The instruction on insanity was based on Wade v. United States, 426 F. 2d 64 (9th Cir. 1970), and the instructions also sufficiently informed the jury that a mere finding of sanity was not enough to warrant a guilty verdict. United States v. Porter, 431 F.2d 7, 10 (9th Cir.), cert. denied, 400 U.S. 960, 91 S.Ct. 360, 27 L.Ed.2d 269 (1970). We find no merit to appellant's contention.


The matters referred to by the prosecution in closing argument to which the defendant objected may well have had a basis in the evidence from which they could have been inferred. In any event, these matters were not at all crucial to the issues in the case, and the limiting instruction given was sufficient to protect appellant's constitutional rights. Frazier v. Cupp, 394 U.S. 731, 89 S.Ct. 1420, 22 L.Ed.2d 684 (1969); United States v. Memoli, 449 F.2d 160 (9th Cir. 1971).


The judgment is affirmed.


Honorable Talbot Smith, Senior United States District Judge, Eastern District of Michigan, sitting by designation


See excerpts from the record at footnote 3, infra


This court recognizes the trend toward allowing impeachment of a witness by any party. United States v. Bryant, 461 F.2d 912 (6th Cir. 1972); United States v. Lineberger, 444 F.2d 122 (4th Cir. 1971), cert. denied, 404 U.S. 1060, 92 S.Ct. 746, 30 L.Ed.2d 748 (1972); United States v. Freeman, 302 F.2d 347 (2d Cir. 1962), cert. denied, 375 U.S. 958, 84 S.Ct. 448, 11 L.Ed.2d 316 (1963); Proposed Rules of Evidence for the United States Courts and Magistrates Sec. 607 (Revised Draft 1971), 51 F.R.D. 315, 388, and other authorities cited in Bryant, supra, 461 F.2d at 918


The following conversation between the court and defense counsel and Dr. Ely illustrates that the question of surprise was considered by the trial judge

"Mr. Smurr: First of all, I was surprised by my witness' statement, and it is contrary to-appears to me to be contrary to a letter I received from [the witness] . . . I'm not impeaching him.

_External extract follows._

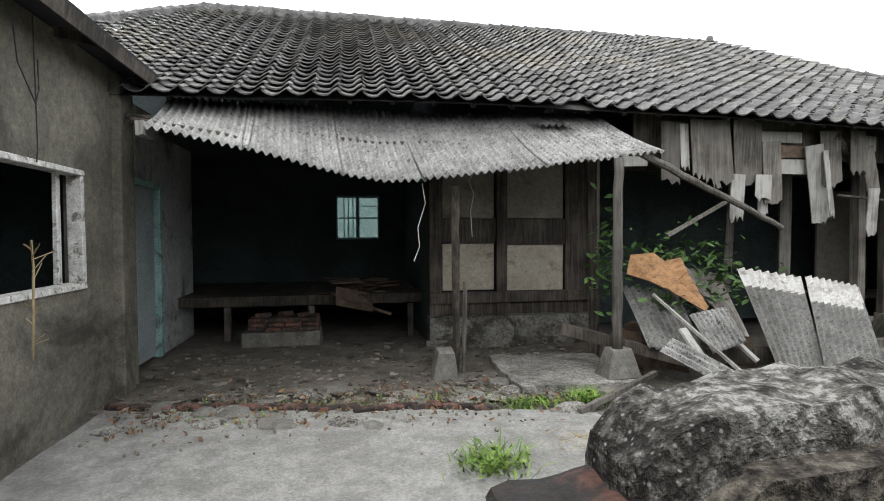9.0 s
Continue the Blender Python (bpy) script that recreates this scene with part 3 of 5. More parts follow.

"The Court: Did you talk to him before you put him on the stand

"Mr. Smurr: Yes, sir, I did.

"The Court: Did he tell you differently?

"Mr. Smurr: Part of this statement-I was under the impression that part of this statement would be different than what he did state.

"The Court: Well, now, if you talked to him and he told you what he's telling you here in court, you can't now put him on the stand and impeach him.

"The Witness: I'm not sure part of this is contrary.

"The Court: [to Witness] . . . Now, having all these facts before you, do you want to make any change in your testimony?

"The Witness: I don't believe so." Record, Vol. 2 at 161-164.